Perhaps this is trivial and not very useful but if you run NUTS and come up with samples of both \theta and Z, then if you simply ignore the samples of Z then the resulting samples of \theta will be drawn from the marginal distribution p(\theta \vert D) and will not be specific to any single value of Z. This marginal distribution will be affected by choice of priors via the integration you listed however, so using a N(0,10) prior will give differing results from N(0,1).

Also, note that sampling Z, fixing its value in the model, and running NUTS for each of these sampled values should give you the same results as just running NUTS once. If you do the former, you’re mixing MCMC and vanilla Monte Carlo but you won’t be changing anything fundamental about the target distribution. Edit - not right.

Hi Chris,

Thanks for the input.

You are right that ignoring Z amounts to having samples from p(\theta | \mathcal{D}). However, this marginalises over the posterior of Z, rather than the prior over Z, so this isn’t the integral that I actually want to perform.

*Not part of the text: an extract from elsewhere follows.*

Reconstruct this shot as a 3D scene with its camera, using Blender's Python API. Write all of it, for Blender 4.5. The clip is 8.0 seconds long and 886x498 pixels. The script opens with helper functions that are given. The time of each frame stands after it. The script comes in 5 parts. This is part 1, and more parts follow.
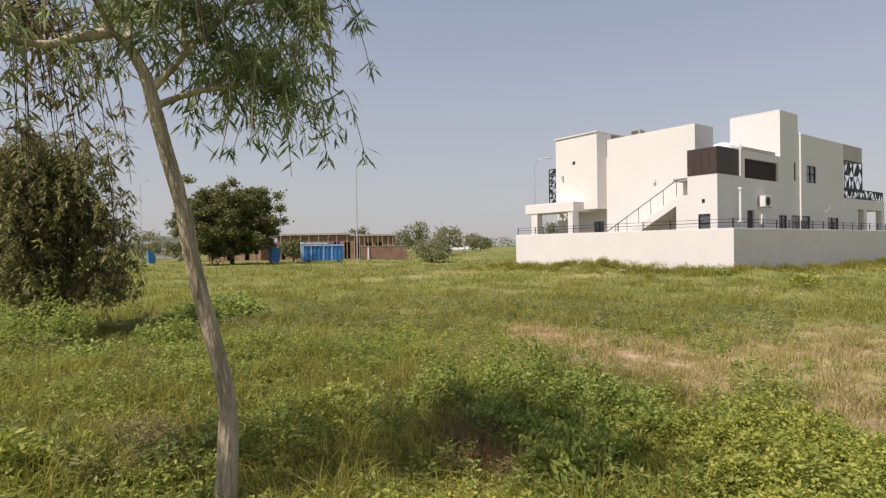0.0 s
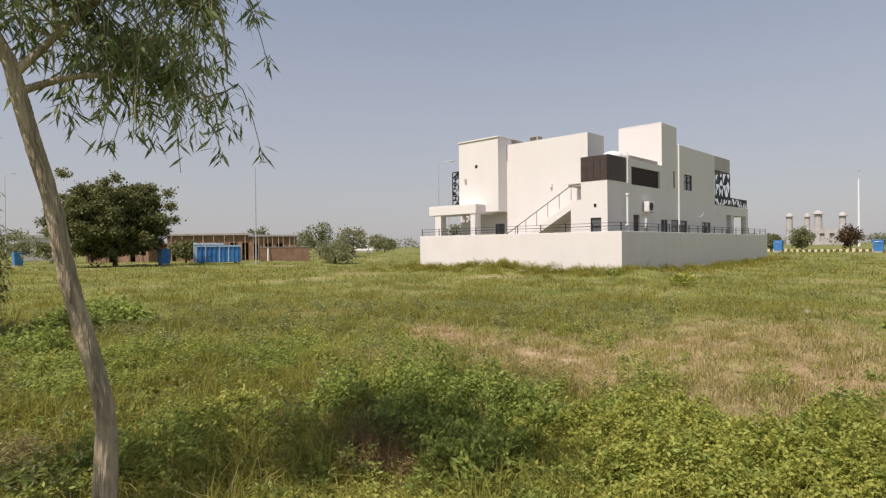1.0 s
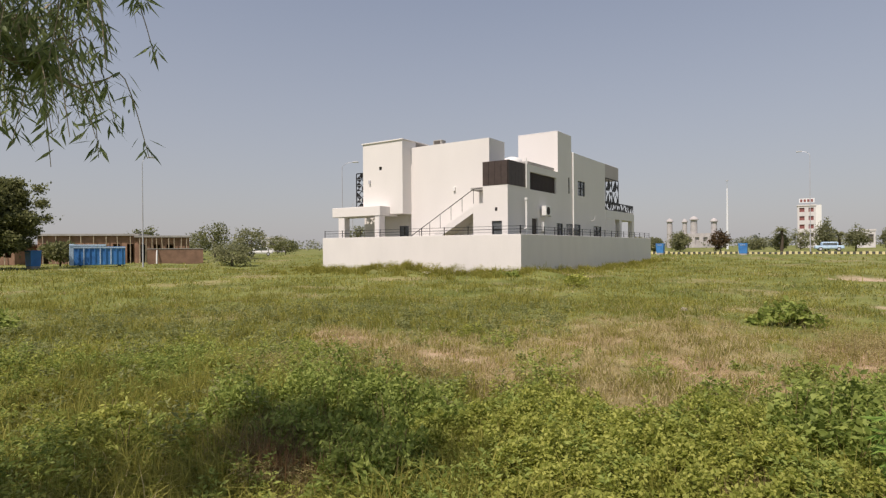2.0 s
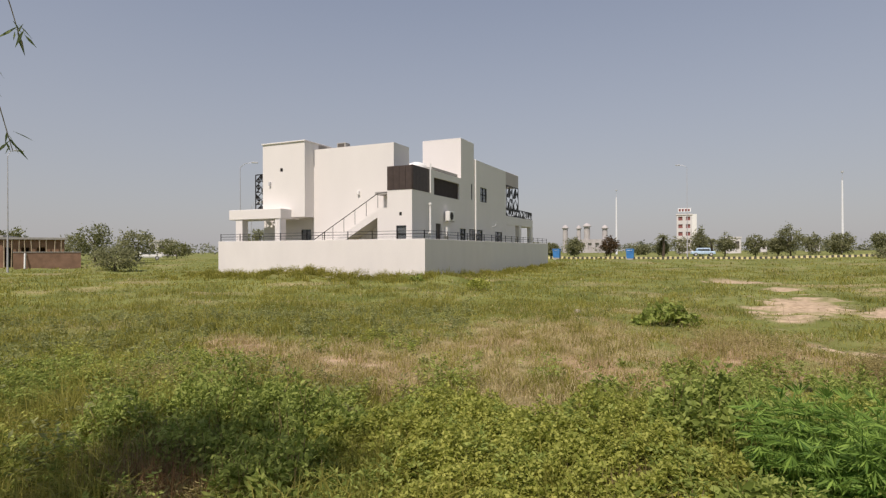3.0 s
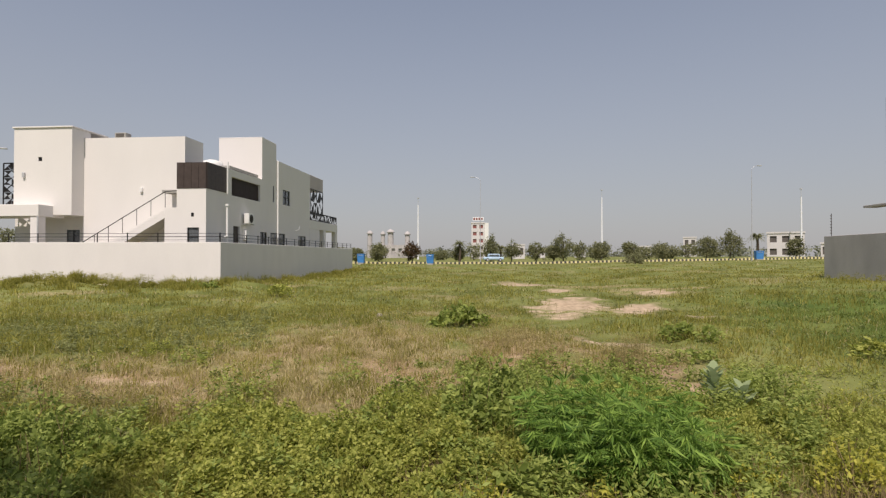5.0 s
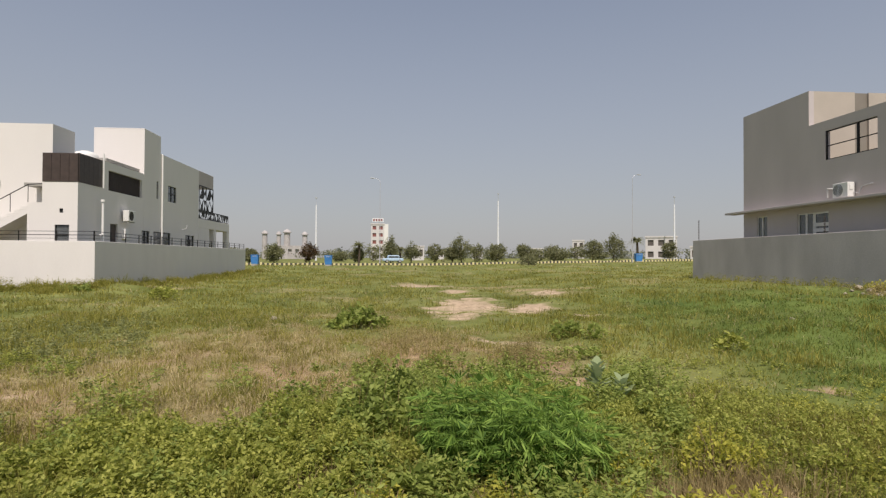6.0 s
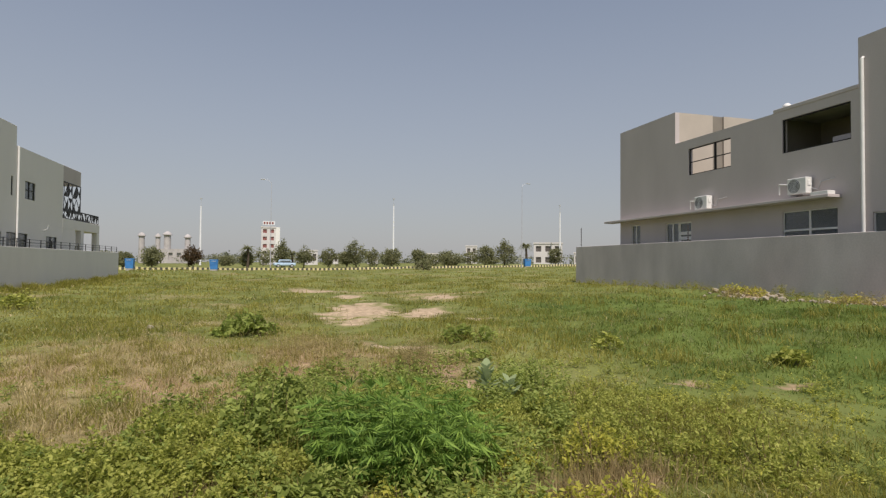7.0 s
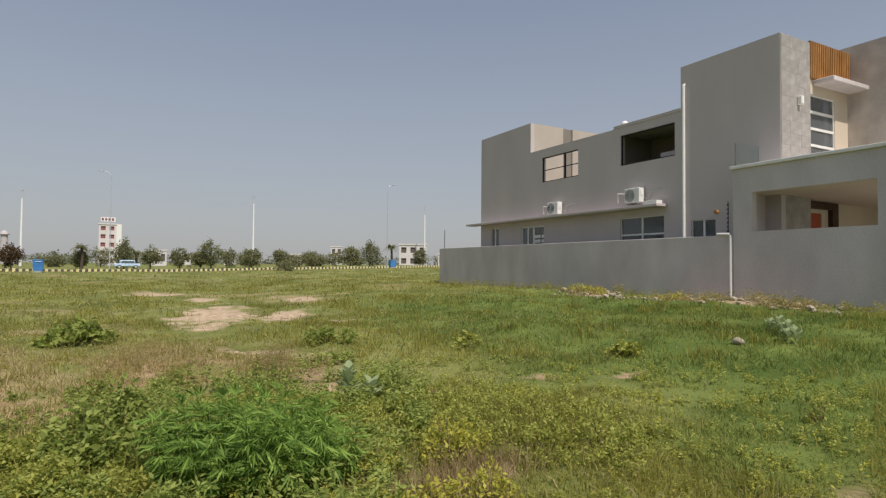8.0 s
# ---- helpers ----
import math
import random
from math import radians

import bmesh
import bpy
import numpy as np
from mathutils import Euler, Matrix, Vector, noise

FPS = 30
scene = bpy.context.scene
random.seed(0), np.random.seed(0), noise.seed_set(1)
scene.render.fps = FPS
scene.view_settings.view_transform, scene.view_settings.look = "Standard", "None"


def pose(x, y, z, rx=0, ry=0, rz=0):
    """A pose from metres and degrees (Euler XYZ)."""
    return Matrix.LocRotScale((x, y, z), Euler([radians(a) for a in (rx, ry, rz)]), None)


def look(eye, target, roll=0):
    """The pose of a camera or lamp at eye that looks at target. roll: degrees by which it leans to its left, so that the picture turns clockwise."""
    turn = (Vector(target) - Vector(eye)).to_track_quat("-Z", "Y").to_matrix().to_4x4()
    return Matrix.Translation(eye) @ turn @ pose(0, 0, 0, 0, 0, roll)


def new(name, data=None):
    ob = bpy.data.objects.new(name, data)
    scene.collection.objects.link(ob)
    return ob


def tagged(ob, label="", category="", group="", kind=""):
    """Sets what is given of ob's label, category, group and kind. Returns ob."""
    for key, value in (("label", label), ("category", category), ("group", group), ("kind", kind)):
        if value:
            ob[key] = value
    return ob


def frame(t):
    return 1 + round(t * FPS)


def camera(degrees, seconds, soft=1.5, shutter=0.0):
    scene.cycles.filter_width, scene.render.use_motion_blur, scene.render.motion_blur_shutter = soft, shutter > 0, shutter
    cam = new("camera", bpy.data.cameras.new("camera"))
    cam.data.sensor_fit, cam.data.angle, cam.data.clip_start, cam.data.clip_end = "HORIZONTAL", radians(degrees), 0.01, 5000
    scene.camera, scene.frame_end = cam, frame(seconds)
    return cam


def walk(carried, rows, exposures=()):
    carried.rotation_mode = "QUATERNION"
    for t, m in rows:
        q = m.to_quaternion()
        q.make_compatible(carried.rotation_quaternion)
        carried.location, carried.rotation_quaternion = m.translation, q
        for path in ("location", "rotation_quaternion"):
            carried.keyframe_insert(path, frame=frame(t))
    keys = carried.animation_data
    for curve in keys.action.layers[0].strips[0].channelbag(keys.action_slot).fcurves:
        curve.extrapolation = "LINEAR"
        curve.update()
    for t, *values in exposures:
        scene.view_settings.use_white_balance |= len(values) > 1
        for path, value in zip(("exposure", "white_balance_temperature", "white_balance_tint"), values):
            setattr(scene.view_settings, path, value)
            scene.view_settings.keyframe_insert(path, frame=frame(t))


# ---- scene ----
cam = camera(75.9, 8.0, 1.3)
# seconds, eye x y z, yaw, pitch, roll
PATH = [
    (0.0, -0.062, -0.043, 1.55, 53.71, -0.30, -0.72),
    (0.5, -0.056, -0.035, 1.55, 48.92, -0.31, -0.61),
    (1.0, -0.050, -0.028, 1.55, 44.10, -0.28, -0.56),
    (1.5, -0.042, -0.022, 1.55, 39.30, -0.27, -0.52),
    (3.0, -0.018, -0.007, 1.55, 24.88, 0.25, -0.21),
    (3.5, -0.009, -0.003, 1.55, 20.14, 0.37, -0.16),
    (4.0, -0.000, -0.000, 1.55, 15.37, 0.44, -0.10),
    (4.5, 0.010, 0.002, 1.55, 10.41, 0.52, -0.05),
    (6.0, 0.040, 0.004, 1.55, -4.70, 0.89, 0.26),
    (6.5, 0.050, 0.002, 1.55, -9.76, 1.12, 0.31),
    (7.0, 0.061, 0.000, 1.55, -15.23, 1.44, 0.43),
    (7.5, 0.073, -0.004, 1.55, -21.93, 1.57, 0.45),
    (8.0, 0.086, -0.010, 1.55, -28.72, 1.65, 0.48),
]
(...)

I don’t believe that the sampling procedure that I suggested and running MCMC should give the same results, because of the above issue.

Interesting. You’re right but I’m not quite sure how to get what you want. For anyone else as confused as me, you can reproduce the desired result with the following code to see that the resulting distributions are different.

import pymc3 as pm
import numpy as np
import matplotlib.pyplot as plt

prior_draws = np.random.randn(100)
traces = []

z_observation = 2.0

for mu in prior_draws:
    with pm.Model() as individual_model:
        y = pm.Normal('y', mu=mu)
        z = pm.Normal('z',mu=y,observed=z_observation)
        traces.append(pm.sample(progressbar=False))
        
individual_trace = np.concatenate([trace['y'].ravel() for trace in traces])
        
with pm.Model() as combined_model:
    x = pm.Normal('x')    
    y = pm.Normal('y', mu=x)
    z = pm.Normal('z',mu=y,observed=z_observation)

    combined_trace = pm.sample(draws=20000)
    
plt.hist(individual_trace,bins=100, density=True,alpha=0.5)
plt.hist(combined_trace['y'],bins=100, density=True,alpha=0.5);